How Your Roof Affects The Temperature in Your Home
How you build your roof can have a big impact on the temperature inside your home. Find out what roofing elements make the difference.
In school, we all learnt that dark colours absorb light and lighter colours reflect it. But does this actually matter when it comes to your roof?
The answer is yes.
Light energy is converted to heat energy, which can mean that darker colour roofs absorb more heat. A study found that plywood under dark roofs in direct sunlight is consistently 5 - 8°C degrees hotter than the plywood under light coloured roofs. This 5 degree change can actually make a big difference to the amount of heat radiated into your home.
The same way that different colours absorb light, different materials absorb different amounts of heat.

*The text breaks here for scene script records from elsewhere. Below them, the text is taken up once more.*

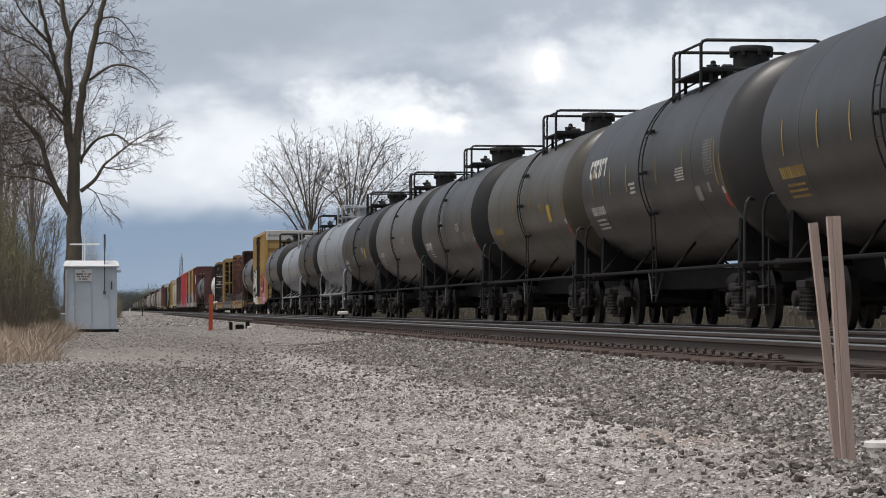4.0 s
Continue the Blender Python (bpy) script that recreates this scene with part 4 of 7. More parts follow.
def hopper_car(s0, s1, paint, label, bays=3, group="covered hoppers of the train", seed=0, height=4.75):
    """A covered hopper with curved sides, end slopes, roof hatches and discharge bays."""
    L = s1 - s0
    car = enlist(thing("covered_hopper", label, "hopper car", group), s0, s1)
    hl, hw, z0, zt = L / 2 - 0.7, 1.5, 1.35, height - 0.25
    prof = []
    for i in range(9):
        a = i / 8
        prof.append((hw - 0.16 * (2 * a - 1) ** 2 - (0.05 if i == 0 else 0), z0 + (zt - z0) * a))
    outline = [(x, z) for x, z in prof] + [(0.75, zt + 0.22), (-0.75, zt + 0.22)] + [(-x, z) for x, z in reversed(prof)]
    body = hl - 1.9
    part("body", Buf().prism(outline, "y", -body, body), paint, car, smooth=25)
    for s in (-1, 1):
        b = Buf()
        n = len(outline)
        v0 = [(u, s * body, w) for u, w in outline]
        v1 = [(u * (0.98 if w > z0 + 1.6 else 0.5), s * (body + (1.75 if w > z0 + 1.6 else 0.0)), w) for u, w in outline]
        b.add(v0 + v1, [(i, (i + 1) % n, (i + 1) % n + n, i + n) for i in range(n)] + [tuple(range(n, 2 * n))])
        part("end_slope", b, paint, car)
        for x in (-1.35, 1.35):
            part("end_post", Buf().tube([(x, s * (hl - 0.15), 1.0), (x, s * (hl - 0.15), zt - 0.2)], 0.06, 6), paint, car)
            part("end_brace", Buf().tube([(x, s * (hl - 0.2), 1.1), (x, s * (body + 0.1), zt - 1.2)], 0.06, 6), paint, car)
        b = Buf()
        ladder(b, [(-1.45, s * (hl - 0.4), 0.5), (-1.45, s * (hl - 0.4), zt)], 0.45, 0.36, 0.016)
        part("ladder", b, paint, car)
        part("end_platform", Buf().box((0, s * (hl - 0.8), 1.05), (2.9, 1.7, 0.12), 0.02), paint, car)
    for s in (-1, 1):
        part("side_sill", Buf().box((s * 1.38, 0, 1.12), (0.14, 2 * hl, 0.26), 0.02), paint, car)
        part("roof_walk", Buf().box((s * 0.55, 0, zt + 0.34), (0.5, 2 * body + 1.6, 0.04)), M["galv"], car)
    b = Buf()
    for i in range(bays * 2 + 2):
        y = -body + 0.4 + (2 * body - 0.8) * i / (bays * 2 + 1)
        b.lathe([(zt + 0.2, 0.4), (zt + 0.34, 0.4), (zt + 0.38, 0.3)], "z", 14, (0, y, 0))
    part("roof_hatches", b, paint, car)
    for i in range(bays):
        y = -body + (2 * body) * (i + 0.5) / bays
        w = body / bays * 0.85
        b = Buf()
        b.add([(-1.2, y - w, z0), (1.2, y - w, z0), (1.2, y + w, z0), (-1.2, y + w, z0), (-0.4, y - 0.35, 0.45), (0.4, y - 0.35, 0.45), (0.4, y + 0.35, 0.45), (-0.4, y + 0.35, 0.45)],
              [(4, 5, 6, 7), (0, 1, 5, 4), (1, 2, 6, 5), (2, 3, 7, 6), (3, 0, 4, 7)])
        part("discharge_bay", b, paint, car)
    part("underframe", Buf().box((0, 0, 0.9), (0.5, L - 0.9, 0.3), 0.02), M["steel_dark"], car)
    add_trucks(car, L / 2 - 2.4)
    coupler(car, L)
    return car


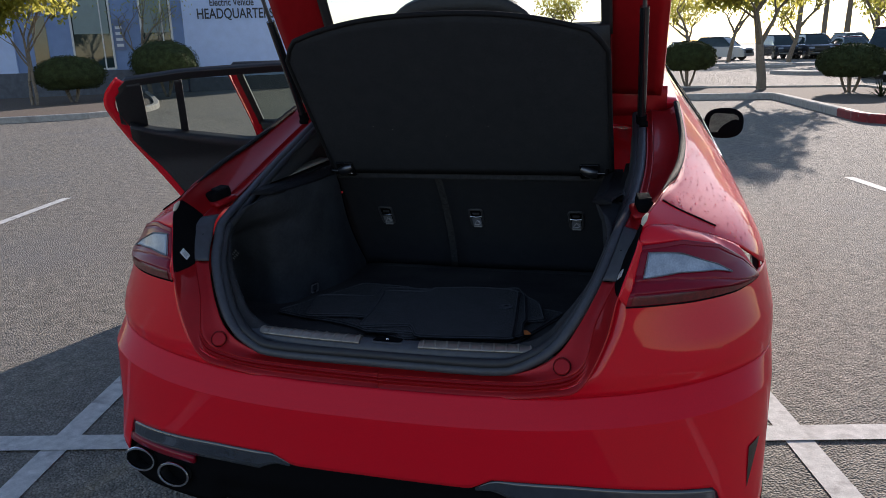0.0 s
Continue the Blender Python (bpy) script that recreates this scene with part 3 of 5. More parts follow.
# shut line across the haunch, above the lamp
for s in (1, -1):
    pts = [Vector(sided(upper_side(0.205 + 0.05 * (1 - k / 16), belt_v(0.205) + (0.97 - belt_v(0.205)) * k / 16) + Vector((0.001, 0, 0.001)), s)) for k in range(17)]
    obj("shut_line", *tube(pts, 0.0022, 6), POCKET, car, 60)


def top_skin(y0, y1, crown=0.03, off=0.0):
    def fn(u, v):
        y = y0 + (y1 - y0) * v
        k = 2 * u - 1
        return Vector((k * line(RAIL_X, y), y - 0.0, line(RAIL_Z, y) + crown * (1 - k * k) + off))
    return grid(fn, 16, max(3, int((y1 - y0) / 0.05)))


obj("roof", *top_skin(1.0, 2.62), RED, car, 40, mods=[("SOLIDIFY", dict(t=0.03))])
# added upright strip between the roof and the tailgate hinges; blocks sun from the ledges
obj("roof_sun_block", *grid(lambda u, v: Vector(((2 * u - 1) * 0.655, 0.995 - 0.006 * v, 1.170 + 0.095 * v)), 20, 3), RED_IN, car, 40, mods=[("SOLIDIFY", dict(t=0.004))])
obj("windscreen", *top_skin(2.63, 3.72, 0.05), DARK_GLASS, car, 40)
obj("bonnet", *top_skin(3.73, 4.80, 0.05), RED, car, 40, mods=SHELL)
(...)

Take metal roofs, they tend to heat up quickly but they don’t hold heat for long and are therefore not good insulators. Terracotta, concrete and stone tiles on the other hand are dense and have a greater thermal mass, so they store more heat.

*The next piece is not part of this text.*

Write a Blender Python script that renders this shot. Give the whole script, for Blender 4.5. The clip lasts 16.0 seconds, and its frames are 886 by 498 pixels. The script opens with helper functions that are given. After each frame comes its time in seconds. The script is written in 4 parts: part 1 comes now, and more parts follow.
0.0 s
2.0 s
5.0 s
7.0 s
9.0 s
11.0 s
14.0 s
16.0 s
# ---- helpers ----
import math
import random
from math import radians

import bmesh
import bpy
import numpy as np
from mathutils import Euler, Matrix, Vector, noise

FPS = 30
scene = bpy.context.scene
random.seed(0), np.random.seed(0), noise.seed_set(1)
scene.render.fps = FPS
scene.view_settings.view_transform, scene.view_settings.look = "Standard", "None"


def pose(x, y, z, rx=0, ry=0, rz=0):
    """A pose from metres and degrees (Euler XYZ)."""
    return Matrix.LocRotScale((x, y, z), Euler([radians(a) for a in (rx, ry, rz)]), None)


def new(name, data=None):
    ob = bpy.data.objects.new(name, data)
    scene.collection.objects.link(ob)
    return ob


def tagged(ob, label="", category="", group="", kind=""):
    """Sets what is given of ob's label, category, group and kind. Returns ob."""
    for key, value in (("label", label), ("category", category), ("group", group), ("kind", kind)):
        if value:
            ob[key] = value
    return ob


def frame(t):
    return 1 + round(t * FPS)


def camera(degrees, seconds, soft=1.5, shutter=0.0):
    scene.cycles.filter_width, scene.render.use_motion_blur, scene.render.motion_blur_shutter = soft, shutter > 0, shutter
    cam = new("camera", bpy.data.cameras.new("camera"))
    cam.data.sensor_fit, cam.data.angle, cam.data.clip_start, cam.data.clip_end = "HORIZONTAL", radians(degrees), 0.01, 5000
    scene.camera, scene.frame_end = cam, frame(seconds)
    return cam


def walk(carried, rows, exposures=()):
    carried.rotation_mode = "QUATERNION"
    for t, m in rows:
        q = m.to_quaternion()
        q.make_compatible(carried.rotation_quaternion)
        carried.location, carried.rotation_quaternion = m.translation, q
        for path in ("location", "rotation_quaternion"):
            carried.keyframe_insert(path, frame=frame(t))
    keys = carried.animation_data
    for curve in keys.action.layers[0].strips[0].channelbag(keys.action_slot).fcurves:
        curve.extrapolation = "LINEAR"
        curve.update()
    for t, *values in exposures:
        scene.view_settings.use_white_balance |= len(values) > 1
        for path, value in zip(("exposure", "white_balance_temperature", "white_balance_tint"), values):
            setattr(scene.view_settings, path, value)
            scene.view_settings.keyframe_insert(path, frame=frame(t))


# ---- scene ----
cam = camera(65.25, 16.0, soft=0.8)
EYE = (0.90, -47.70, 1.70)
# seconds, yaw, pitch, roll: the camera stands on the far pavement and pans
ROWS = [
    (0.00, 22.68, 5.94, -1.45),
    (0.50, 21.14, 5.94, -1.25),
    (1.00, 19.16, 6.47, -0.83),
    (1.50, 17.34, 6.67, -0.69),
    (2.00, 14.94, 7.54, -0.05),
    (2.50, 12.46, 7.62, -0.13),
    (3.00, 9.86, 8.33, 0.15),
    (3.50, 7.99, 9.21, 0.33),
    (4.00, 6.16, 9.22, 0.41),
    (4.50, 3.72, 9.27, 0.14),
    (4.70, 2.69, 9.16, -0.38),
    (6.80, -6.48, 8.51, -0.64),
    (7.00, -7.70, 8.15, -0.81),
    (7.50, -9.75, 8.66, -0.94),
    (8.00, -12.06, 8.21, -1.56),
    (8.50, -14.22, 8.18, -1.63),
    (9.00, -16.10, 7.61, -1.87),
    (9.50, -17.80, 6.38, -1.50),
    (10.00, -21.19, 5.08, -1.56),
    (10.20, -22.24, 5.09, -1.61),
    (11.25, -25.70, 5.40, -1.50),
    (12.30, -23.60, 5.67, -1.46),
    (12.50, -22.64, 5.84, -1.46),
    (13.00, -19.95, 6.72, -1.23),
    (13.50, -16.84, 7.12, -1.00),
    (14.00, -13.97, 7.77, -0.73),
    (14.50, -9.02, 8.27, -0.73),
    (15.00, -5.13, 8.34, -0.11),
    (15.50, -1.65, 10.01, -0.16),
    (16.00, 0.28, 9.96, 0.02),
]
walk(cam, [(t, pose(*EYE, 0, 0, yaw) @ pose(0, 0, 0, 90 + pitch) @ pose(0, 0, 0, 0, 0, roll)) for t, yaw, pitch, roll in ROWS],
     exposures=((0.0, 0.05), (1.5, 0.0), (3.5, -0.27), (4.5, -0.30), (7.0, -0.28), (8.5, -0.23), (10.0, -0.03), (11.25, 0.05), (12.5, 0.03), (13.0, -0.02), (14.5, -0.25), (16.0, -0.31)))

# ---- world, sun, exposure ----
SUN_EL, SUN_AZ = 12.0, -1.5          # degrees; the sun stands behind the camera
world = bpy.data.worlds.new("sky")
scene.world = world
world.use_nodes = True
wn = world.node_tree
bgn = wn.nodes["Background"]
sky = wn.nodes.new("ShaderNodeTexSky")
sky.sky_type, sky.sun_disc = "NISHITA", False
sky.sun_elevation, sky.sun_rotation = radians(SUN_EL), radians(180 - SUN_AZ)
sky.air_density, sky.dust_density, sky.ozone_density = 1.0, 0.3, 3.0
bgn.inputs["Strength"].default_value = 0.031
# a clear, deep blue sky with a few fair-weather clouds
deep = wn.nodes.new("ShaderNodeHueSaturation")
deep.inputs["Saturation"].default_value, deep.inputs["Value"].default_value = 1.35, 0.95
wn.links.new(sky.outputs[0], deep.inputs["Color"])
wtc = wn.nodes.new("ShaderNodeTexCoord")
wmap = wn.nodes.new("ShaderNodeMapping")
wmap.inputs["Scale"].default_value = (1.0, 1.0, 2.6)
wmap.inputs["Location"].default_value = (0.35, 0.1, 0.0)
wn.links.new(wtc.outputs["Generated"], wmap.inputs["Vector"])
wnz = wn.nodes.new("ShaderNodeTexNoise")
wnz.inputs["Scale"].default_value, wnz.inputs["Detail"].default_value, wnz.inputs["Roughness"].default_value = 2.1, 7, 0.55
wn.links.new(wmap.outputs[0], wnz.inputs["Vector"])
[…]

Insulation is another roof material that can have a big impact on the temperature in your home. Adequate insulation in your roof and walls will allow your home to be warm in winter and cool in summer.
Other materials that can have an impact on the temperature in your home is the paint you use. You can find paints or coatings that are designed to absorb less heat, which will help to keep the roof space cooler.
Although their effectiveness has been disputed, whirlybirds and other roof ventilation can have an impact on the temperature in your home.
They are designed to increase airflow in attics and roof spaces, therefore moving trapped, hot air out and cooler air in. Although their affect may seem minimal, it has been found that having lots of whirlybirds (rather than just 1 or 2) is much more effective.